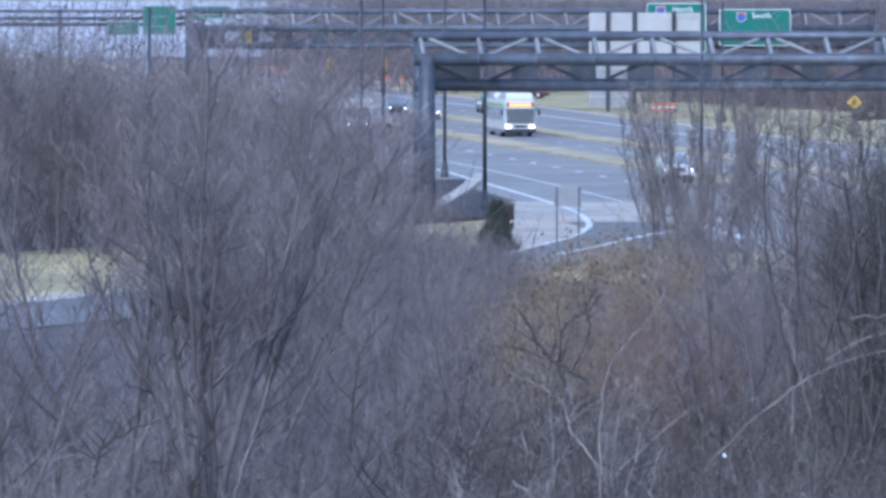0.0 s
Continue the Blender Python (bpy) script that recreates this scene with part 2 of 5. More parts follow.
# ramp that turns off towards the camera
RAMP = smooth_path([(6.1, 408.18), (7.12, 381.6), (6.23, 355.17), (3.95, 340.44), (-1.96, 314.35), (-8.07, 298.35), (-13.07, 283.89), (-19.52, 266.81)], 60)
setting(ribbon("ramp", RAMP, -4.5, 4.0, -0.05, 0.004, RAMPASPHALT), "darker grey asphalt slip ramp curving away", "road")
setting(ribbon("ramp_gutter", [q for q in RAMP if q.y < 318], -6.4, -4.5, -0.05, 0.02, CONCRETE), "pale concrete gutter along the ramp", "kerb")
setting(slab("concrete_apron", [(3.8, 422.91), (11.04, 422.91), (15.75, 387.92), (6.23, 387.92), (7.13, 374.63), (3.48, 344.0), (2.02, 356.72), (3.12, 395.4)], 0.02, CONCRETE, 0.05), "pale concrete apron beside the curving white line", "pavement")
setting(ribbon("ramp_line", smooth_path([(-3.27, 524.25), (0.22, 489.82), (2.8, 459.64), (5.58, 426.21), (6.98, 406.16), (7.42, 387.0), (6.99, 374.63), (5.8, 361.43), (3.24, 346.18)], 60), -0.17, 0.17, 0.02, 0.03, LINE), "white edge line curving with the ramp", "road marking")
setting(ribbon("ramp_line_outer", smooth_path([(14.74, 363.03), (13.41, 371.24), (11.53, 372.93), (9.69, 366.27), (7.23, 352.12), (5.24, 341.85)], 40), -0.2, 0.2, 0.012, 0.022, LINE), "white outer edge line of the ramp", "road marking")
setting(slab("grass_left", [(-26.45, 328.18), (-12.17, 360.64), (-2.38, 381.6), (2.21, 390.69), (2.55, 356.72), (-3.51, 328.18), (-10.11, 299.43), (-22.61, 280.5)], 0.0, DRYGRASS), "mown dry winter grass", "grass")
setting(slab("grass_front", [(2.83, 328.18), (10.53, 340.44), (18.59, 349.13), (17.47, 328.18), (9.76, 315.56), (3.13, 309.6)], 0.0, DRYGRASS), "strip of dry tan grass", "grass")
setting(slab("river", [(-1500, 1250), (-14, 1250), (-60, 5500), (-3800, 5500)], 0.05, WATER, 0.05), "wide pale river under an overcast sky", "water")


# ---- sign gantries ----
def text_mesh(name, words, size, mat, parent, loc, align='CENTER'):
    cu = bpy.data.curves.new(name, 'FONT')
    cu.body, cu.size, cu.align_x, cu.align_y, cu.extrude, cu.offset = words, size, align, 'CENTER', 0.01, 0.012 * size
    cu.space_character = 1.12
    tmp = bpy.data.objects.new(name, cu)
    me = bpy.data.meshes.new_from_object(tmp)
    bpy.data.objects.remove(tmp)
    # one part for each letter: faces grouped by overlapping extents along the line
    spans = sorted((min(me.vertices[v].co.x for v in p.vertices), max(me.vertices[v].co.x for v in p.vertices), p.index) for p in me.polygons)
    groups, end = [], -1e9
    for a, b, i in spans:
        if a > end + 0.004:
            groups.append([])
        groups[-1].append(i)
        end = max(end, b)
    for g in groups:
        bm, seen = bmesh.new(), {}
        for i in g:
            vs = me.polygons[i].vertices
            for v in vs:
                if v not in seen:
                    seen[v] = bm.verts.new(me.vertices[v].co)
            try:
                bm.faces.new([seen[v] for v in vs])
            except ValueError:
                pass
        ob = part("letter", bm, mat, parent)
        ob.matrix_basis = pose(loc[0], loc[1], loc[2], 90, 0, 0)
    bpy.data.meshes.remove(me)


def panel(name, w, h, mat, border, parent=None, t=0.06, r=0.18):
    """A rounded sign panel with a raised border, facing -y, its lower middle at the origin."""
    def outline(w, h, r, z0):
        pts = []
        for cx, cz, a0 in ((w / 2 - r, h - r, 0), (-w / 2 + r, h - r, 90), (-w / 2 + r, r, 180), (w / 2 - r, r, 270)):
            for k in range(5):
                a = radians(a0 + k * 22.5)
                pts.append((cx + r * math.cos(a), z0 + cz + r * math.sin(a)))
        return pts
    ob = part(name, prism(outline(w, h, r, 0), 0, t), border, parent)
    face = part("sign_face", prism(outline(w - 0.16, h - 0.16, max(0.02, r - 0.06), 0.08), -0.012, 0.0), mat, ob)
    return ob, face


def arrow(parent, x, z, s, mat):
    bm = prism([(x - 0.09 * s, z + s), (x - 0.09 * s, z + 0.45 * s), (x - 0.42 * s, z + 0.62 * s), (x - 0.42 * s, z + 0.4 * s), (x, z), (x + 0.42 * s, z + 0.4 * s), (x + 0.42 * s, z + 0.62 * s), (x + 0.09 * s, z + 0.45 * s), (x + 0.09 * s, z + s)], -0.028, -0.013)
    return part("arrow", bm, mat, parent)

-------

What is expected:
Copy out all the data without changing anything, and drop the pictures.

Final result:
0.0 s
Continue the Blender Python (bpy) script that recreates this scene with part 2 of 5. More parts follow.
# ramp that turns off towards the camera
RAMP = smooth_path([(6.1, 408.18), (7.12, 381.6), (6.23, 355.17), (3.95, 340.44), (-1.96, 314.35), (-8.07, 298.35), (-13.07, 283.89), (-19.52, 266.81)], 60)
setting(ribbon("ramp", RAMP, -4.5, 4.0, -0.05, 0.004, RAMPASPHALT), "darker grey asphalt slip ramp curving away", "road")
setting(ribbon("ramp_gutter", [q for q in RAMP if q.y < 318], -6.4, -4.5, -0.05, 0.02, CONCRETE), "pale concrete gutter along the ramp", "kerb")
setting(slab("concrete_apron", [(3.8, 422.91), (11.04, 422.91), (15.75, 387.92), (6.23, 387.92), (7.13, 374.63), (3.48, 344.0), (2.02, 356.72), (3.12, 395.4)], 0.02, CONCRETE, 0.05), "pale concrete apron beside the curving white line", "pavement")
setting(ribbon("ramp_line", smooth_path([(-3.27, 524.25), (0.22, 489.82), (2.8, 459.64), (5.58, 426.21), (6.98, 406.16), (7.42, 387.0), (6.99, 374.63), (5.8, 361.43), (3.24, 346.18)], 60), -0.17, 0.17, 0.02, 0.03, LINE), "white edge line curving with the ramp", "road marking")
setting(ribbon("ramp_line_outer", smooth_path([(14.74, 363.03), (13.41, 371.24), (11.53, 372.93), (9.69, 366.27), (7.23, 352.12), (5.24, 341.85)], 40), -0.2, 0.2, 0.012, 0.022, LINE), "white outer edge line of the ramp", "road marking")
setting(slab("grass_left", [(-26.45, 328.18), (-12.17, 360.64), (-2.38, 381.6), (2.21, 390.69), (2.55, 356.72), (-3.51, 328.18), (-10.11, 299.43), (-22.61, 280.5)], 0.0, DRYGRASS), "mown dry winter grass", "grass")
setting(slab("grass_front", [(2.83, 328.18), (10.53, 340.44), (18.59, 349.13), (17.47, 328.18), (9.76, 315.56), (3.13, 309.6)], 0.0, DRYGRASS), "strip of dry tan grass", "grass")
setting(slab("river", [(-1500, 1250), (-14, 1250), (-60, 5500), (-3800, 5500)], 0.05, WATER, 0.05), "wide pale river under an overcast sky", "water")


# ---- sign gantries ----
def text_mesh(name, words, size, mat, parent, loc, align='CENTER'):
    cu = bpy.data.curves.new(name, 'FONT')
    cu.body, cu.size, cu.align_x, cu.align_y, cu.extrude, cu.offset = words, size, align, 'CENTER', 0.01, 0.012 * size
    cu.space_character = 1.12
    tmp = bpy.data.objects.new(name, cu)
    me = bpy.data.meshes.new_from_object(tmp)
    bpy.data.objects.remove(tmp)
    # one part for each letter: faces grouped by overlapping extents along the line
    spans = sorted((min(me.vertices[v].co.x for v in p.vertices), max(me.vertices[v].co.x for v in p.vertices), p.index) for p in me.polygons)
    groups, end = [], -1e9
    for a, b, i in spans:
        if a > end + 0.004:
            groups.append([])
        groups[-1].append(i)
        end = max(end, b)
    for g in groups:
        bm, seen = bmesh.new(), {}
        for i in g:
            vs = me.polygons[i].vertices
            for v in vs:
                if v not in seen:
                    seen[v] = bm.verts.new(me.vertices[v].co)
            try:
                bm.faces.new([seen[v] for v in vs])
            except ValueError:
                pass
        ob = part("letter", bm, mat, parent)
        ob.matrix_basis = pose(loc[0], loc[1], loc[2], 90, 0, 0)
    bpy.data.meshes.remove(me)


def panel(name, w, h, mat, border, parent=None, t=0.06, r=0.18):
    """A rounded sign panel with a raised border, facing -y, its lower middle at the origin."""
    def outline(w, h, r, z0):
        pts = []
        for cx, cz, a0 in ((w / 2 - r, h - r, 0), (-w / 2 + r, h - r, 90), (-w / 2 + r, r, 180), (w / 2 - r, r, 270)):
            for k in range(5):
                a = radians(a0 + k * 22.5)
                pts.append((cx + r * math.cos(a), z0 + cz + r * math.sin(a)))
        return pts
    ob = part(name, prism(outline(w, h, r, 0), 0, t), border, parent)
    face = part("sign_face", prism(outline(w - 0.16, h - 0.16, max(0.02, r - 0.06), 0.08), -0.012, 0.0), mat, ob)
    return ob, face


def arrow(parent, x, z, s, mat):
    bm = prism([(x - 0.09 * s, z + s), (x - 0.09 * s, z + 0.45 * s), (x - 0.42 * s, z + 0.62 * s), (x - 0.42 * s, z + 0.4 * s), (x, z), (x + 0.42 * s, z + 0.4 * s), (x + 0.42 * s, z + 0.62 * s), (x + 0.09 * s, z + 0.45 * s), (x + 0.09 * s, z + s)], -0.028, -0.013)
    return part("arrow", bm, mat, parent)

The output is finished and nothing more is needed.